Carter's tip-in of Mike Richards slap shot from the right circle on a 5-on-3 power-play just 38 seconds into the third gave the Flyers a seemingly safe 5-1 lead and capped a big bight for their previously struggling power play. It was Philadelphia's third goal of the game with the extra man -- matching the team's total in its eight previous games. The Flyers entered the game an uncharacteristic 25th in the League with an 8.6 percent (3-for-35) power-play efficiency; they haven't finished lower than sixth in the League with the man advantage over the past three seasons.
"Nothing changed on the power play (on Tuesday)," Carter said. "We have just been working on it. We haven't changed it in three years. It was something that we pressed, just tried to get some shots and were lucky to get a few tonight."
Despite the deficit, the Sabres refused to go away.
Buffalo pared the margin to 5-2 on a power-play goal at 7:10 when Tyler Myers scored his third of the season, firing a slap shot from the right point that beat Bobrovsky to the short side. Defenseman Steve Montador narrowed the deficit to two goals at 12:32 on a hard shot from the high slot that caught Bobrovsky leaning to his right. It was Montador's first goal of the season.
Buffalo pulled Miller (28 saves) late in the game to get the extra attacker and appeared to pull within 5-4 with 1:10 remaining when Vanek put the puck in the net off a scramble. But referee Mark Joannette ruled the puck was kicked into the net. Bobrovsky made 13 saves in the final 20 minutes and Andreas Nodl then hit into an empty net with 36 seconds remaining.
The Sabres (3-6-1) entered the game having won three of four on the road this season while averaging a 37-23 advantage in shots. Miller, who sported a 2.75 goals-against average and .908 save percentage in 18 previous appearances against Philadelphia, made 28 saves and fell to 3-5-1 on the season.
"I've got to make some saves; bail guys out once in a while," Miller said. "Mistakes are made, you just move on from them. I think we've taken everything really hard right now because we've had a few losses to start the season. Instead of rolling with the punches we get one mistake or one bad thing happens and the roof caves in and the world's ending.

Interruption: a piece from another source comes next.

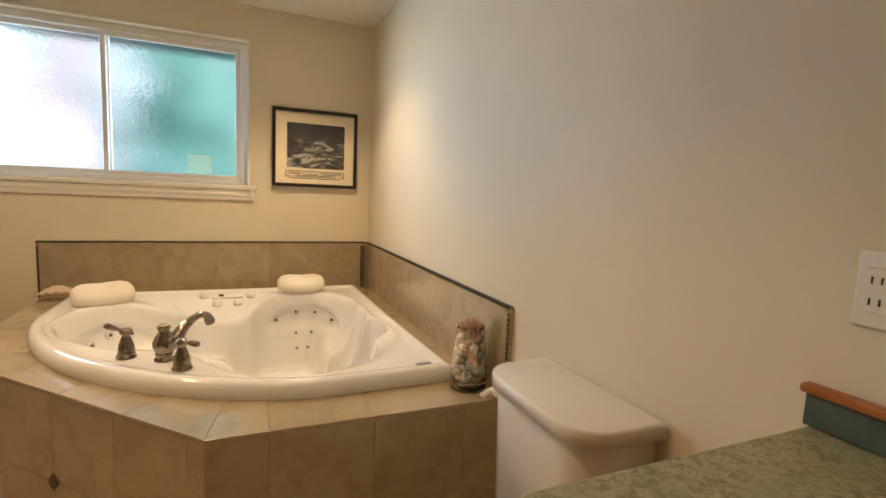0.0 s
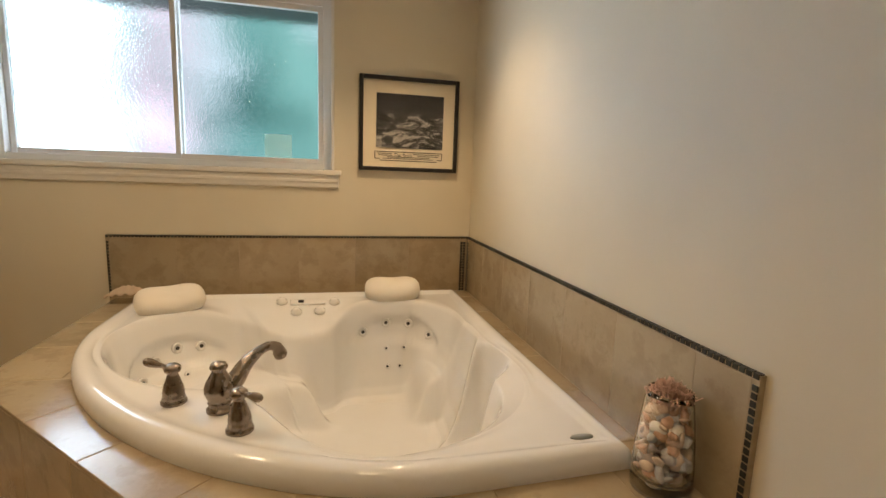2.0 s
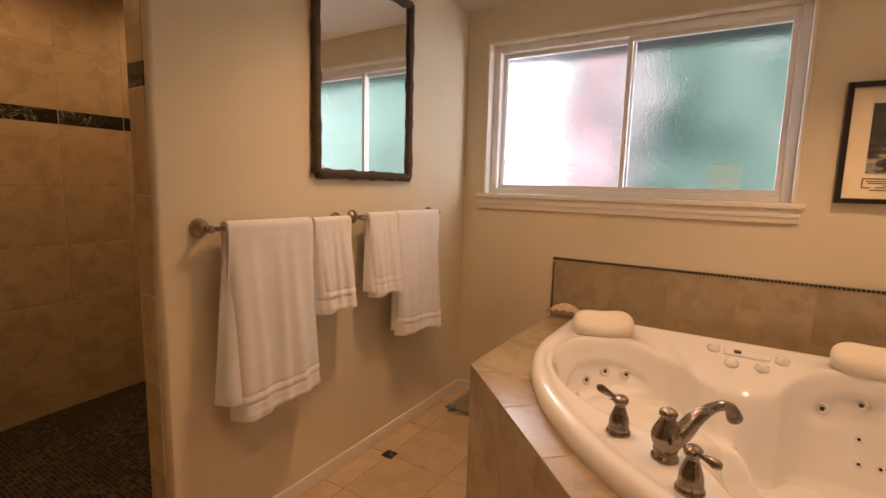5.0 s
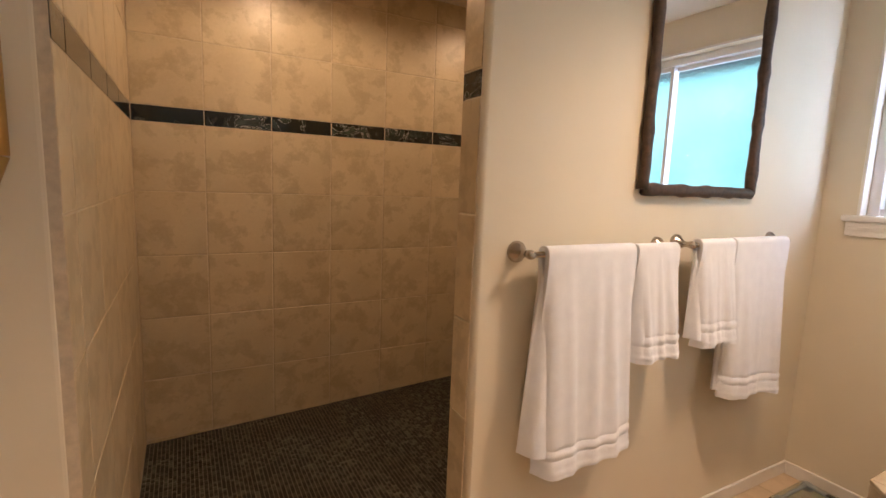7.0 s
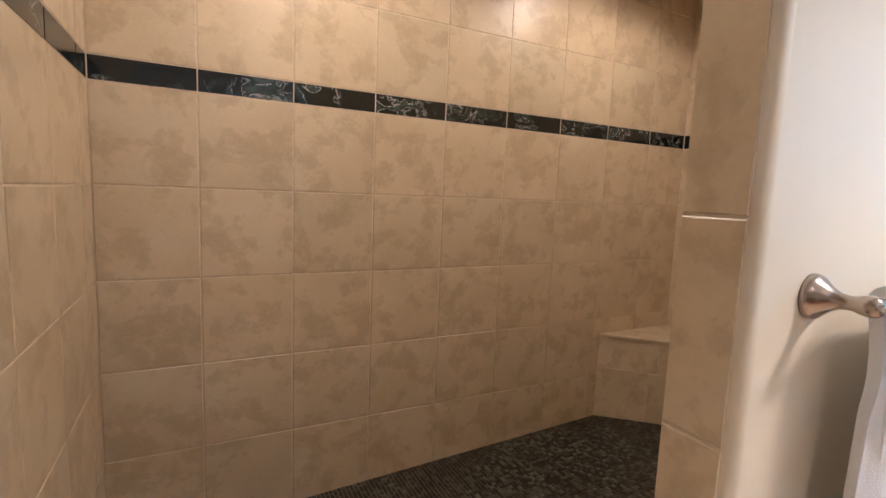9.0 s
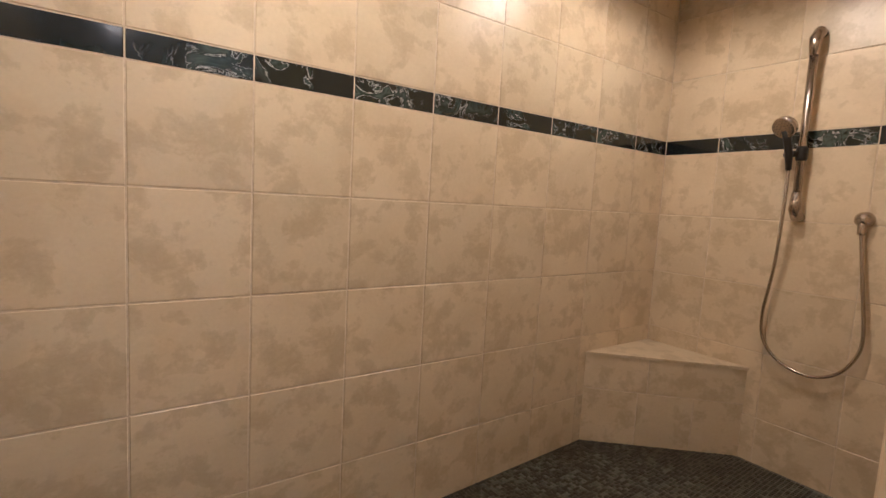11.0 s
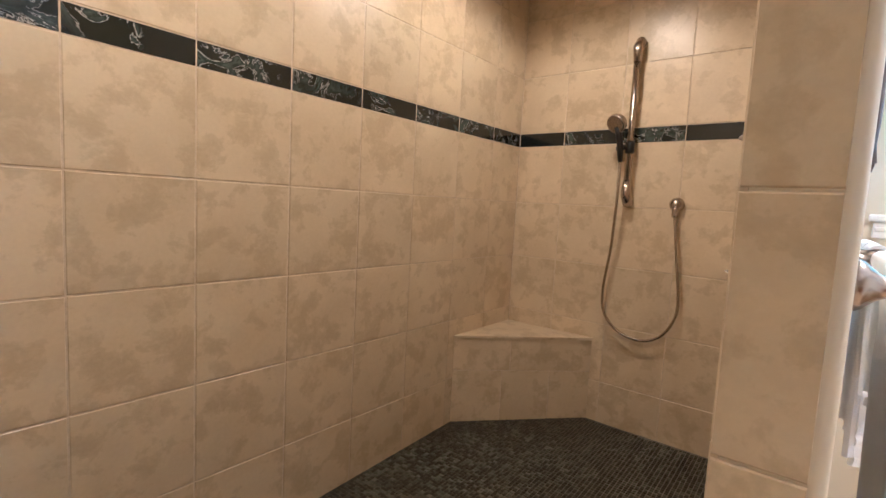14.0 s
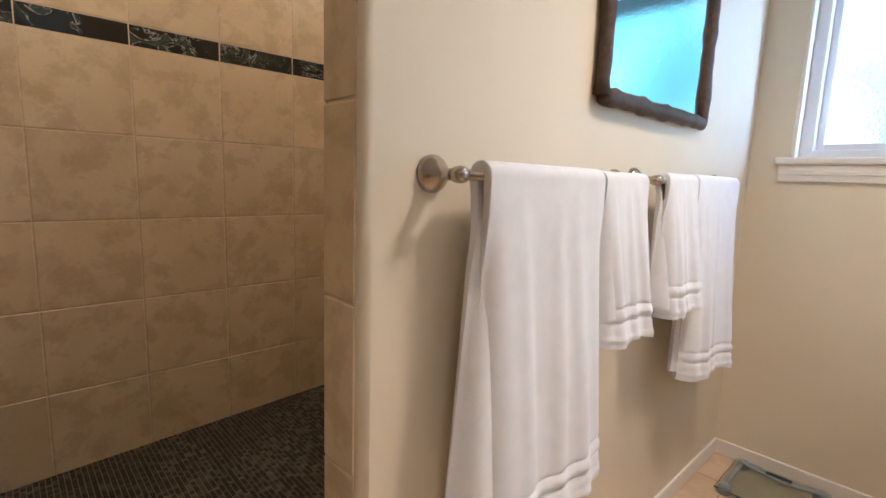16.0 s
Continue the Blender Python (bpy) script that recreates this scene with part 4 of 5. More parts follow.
def towel(y0, y1, z_front, z_back, zbar, seed, label, layers=0.016, slant=0.0, back_shift=0.0, group="", bulge=0.05):
    """A folded towel draped over a bar, with soft folds and a woven band."""
    rng = random.Random(seed)
    ph = [rng.random() * 6.28 for _ in range(4)]
    creases = [0.12 + 0.76 * (k + rng.uniform(0.2, 0.8)) / 3 for k in range(3)]
    nu, nb, nt, nf = 64, 34, 8, 140
    R = 0.010 + layers * 0.35
    rows = []
    for i in range(nb + nt + nf + 1):
        row = []
        for k in range(nu + 1):
            u = k / nu
            y = y0 + (y1 - y0) * u
            if i <= nb:
                t = 1 - i / nb
                zb = z_back + 0.01 * math.sin(u * 5 + ph[0])
                x, z, side = -R, zbar - t * (zbar - zb), -1
                y += back_shift * t
                hang = t
            elif i <= nb + nt:
                a = math.pi * (i - nb) / nt
                x, z, side, hang = -R * math.cos(a), zbar + R * math.sin(a), 0, 0
            else:
                t = (i - nb - nt) / nf
                zf = z_front + slant * (u - 0.5) + 0.008 * math.sin(u * 7 + ph[1])
                x, z, side, hang = R, zbar - t * (zbar - zf), 1, t
            y = (y0 + y1) / 2 + (y - (y0 + y1) / 2) * (1 + 0.05 * hang)
            grow = min(1.0, hang * 1.6)
            wave = math.sin(u * 13 + ph[2]) * 0.55 + math.sin(u * 24 + ph[3] + hang * 1.2) * 0.15 + math.sin(u * 6 + ph[0] + hang) * 0.6
            crease = sum(math.exp(-(((u - c0) + 0.02 * math.sin(hang * 3 + c0 * 9)) / 0.05) ** 2) for c0 in creases)
            x += side * (0.008 * grow * wave + (bulge if side > 0 else -bulge * 0.92) * hang) + (0.010 * grow * crease if side > 0 else min(1.0, hang * 5) * R * 0.9)
            pinch = math.exp(-(min(u, 1 - u) / 0.05) ** 2) * min(1.0, hang * 4)
            x += pinch * (side * R * 0.4 - x) * 0.9
            band = 0.0
            if side > 0:
                d = z - (z_front + slant * (u - 0.5))
                for c, h in ((0.012, 0.003), (0.050, -0.004), (0.066, 0.003), (0.082, -0.004)):
                    band += h * math.exp(-((d - c) / 0.006) ** 2)
            x += side * band
            row.append((max(BAR_X + x, X_WEST + 0.014), y, z))
        rows.append(row)
    bm = bmesh.new()
    vs = [[bm.verts.new(p) for p in row] for row in rows]
    for a, b in zip(vs, vs[1:]):
        for k in range(nu):
            bm.faces.new((a[k], a[k + 1], b[k + 1], b[k]))
    bmesh.ops.recalc_face_normals(bm, faces=bm.faces)
    ob = tagged(mesh_ob("towel", bm, TERRY, None, True), label, "towel", group)
    so = ob.modifiers.new("thickness", "SOLIDIFY")
    so.thickness, so.offset = layers * 0.85, 0.0
    bv = ob.modifiers.new("soft_edge", "BEVEL")
    bv.width, bv.segments, bv.limit_method, bv.angle_limit = 0.004, 2, "ANGLE", radians(60)
    return ob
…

It takes us a little too long to get our composure back.
"We just have to be better about rolling with it. It's going to be up and down but it's an 82-game season. We've got to make our adjustments or else it's going to just be 82 games. You've got to adjust, you've got to be tough and you've got to roll with it."
The Sabres grabbed a 1-0 lead on a power-play goal by Vanek at 8:54 of the opening period, but the Flyers got even on a power-play goal of their own when Briere jammed home his team-leading sixth of the season.